**WRITTEN INSTRUCTION**
Copy the data below exactly, omitting any picture it contains.
====== COLLECTED DATA ======
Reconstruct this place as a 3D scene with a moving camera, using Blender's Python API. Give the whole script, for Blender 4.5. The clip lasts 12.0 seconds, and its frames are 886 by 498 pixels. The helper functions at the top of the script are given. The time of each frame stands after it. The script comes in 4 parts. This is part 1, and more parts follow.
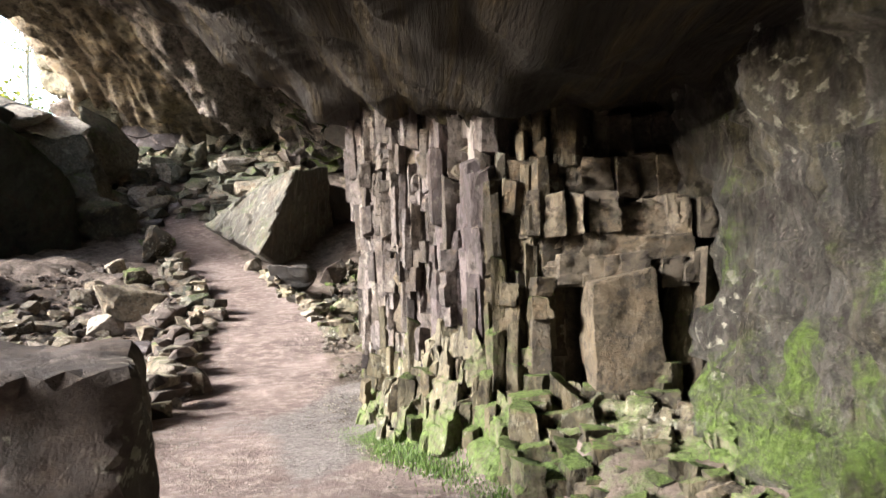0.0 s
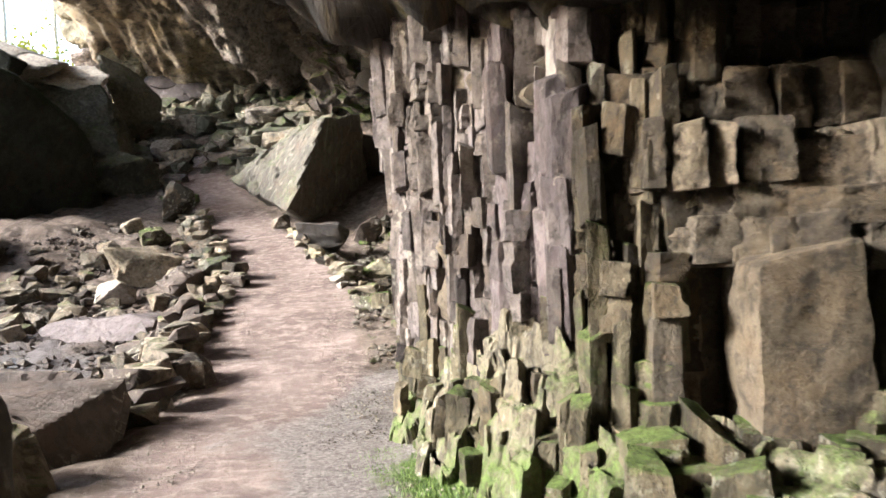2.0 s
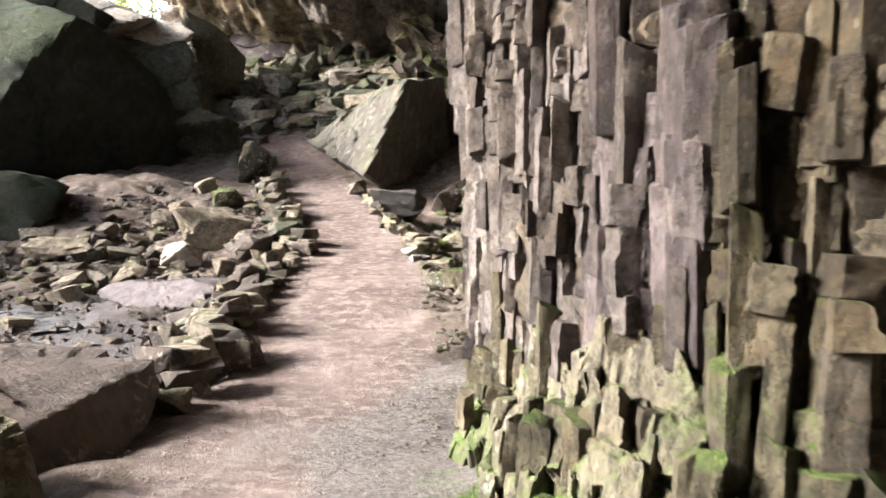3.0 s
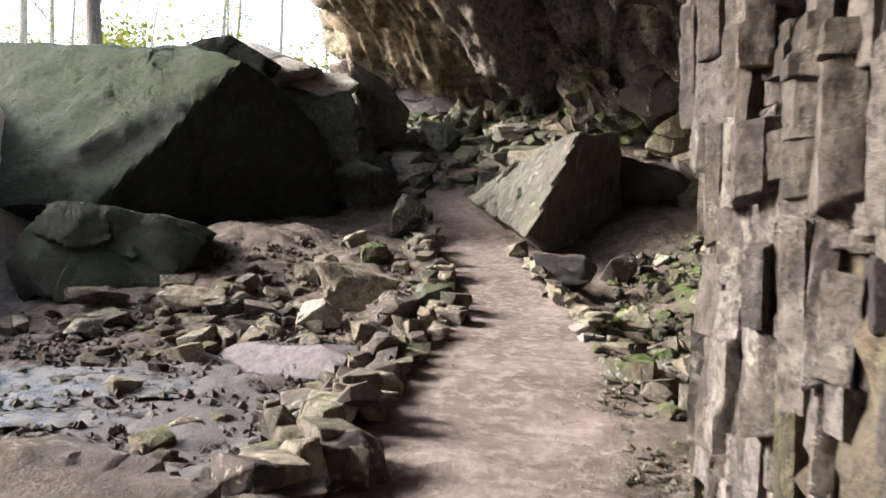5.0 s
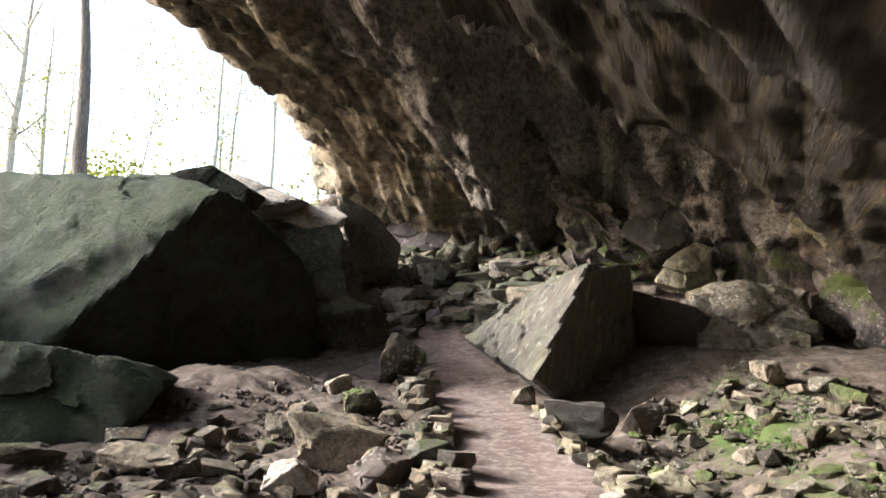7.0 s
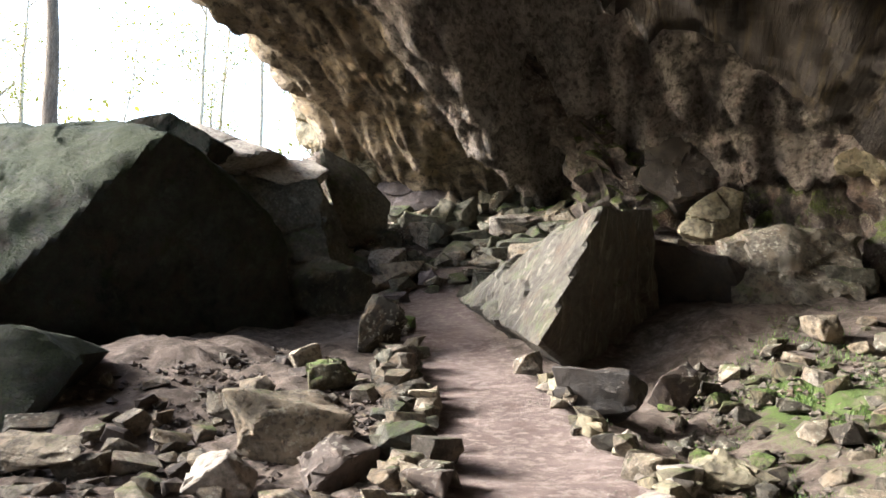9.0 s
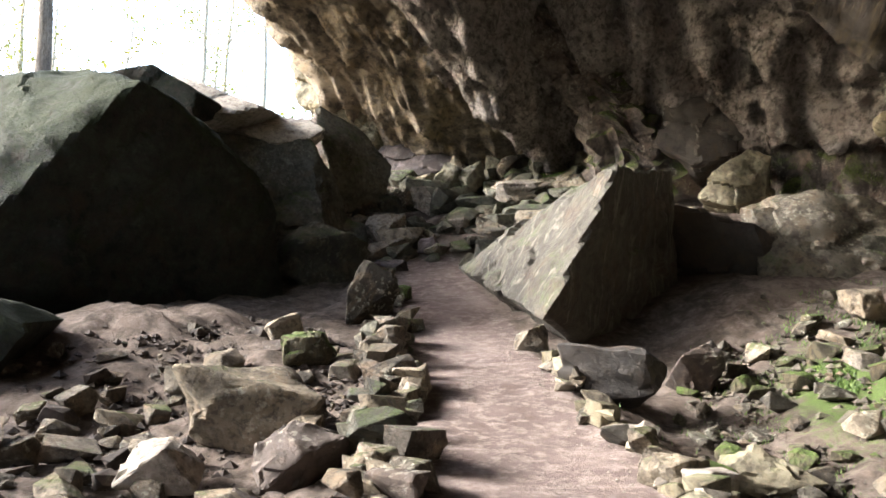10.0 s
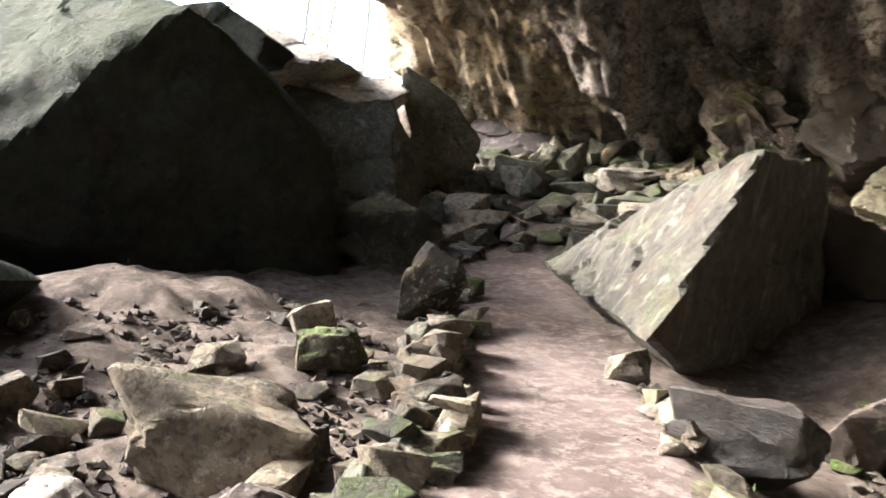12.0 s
======
**SOLUTION FOR THIS EXERCISE**
Reconstruct this place as a 3D scene with a moving camera, using Blender's Python API. Give the whole script, for Blender 4.5. The clip lasts 12.0 seconds, and its frames are 886 by 498 pixels. The helper functions at the top of the script are given. The time of each frame stands after it. The script comes in 4 parts. This is part 1, and more parts follow.
0.0 s
2.0 s
3.0 s
5.0 s
7.0 s
9.0 s
10.0 s
12.0 s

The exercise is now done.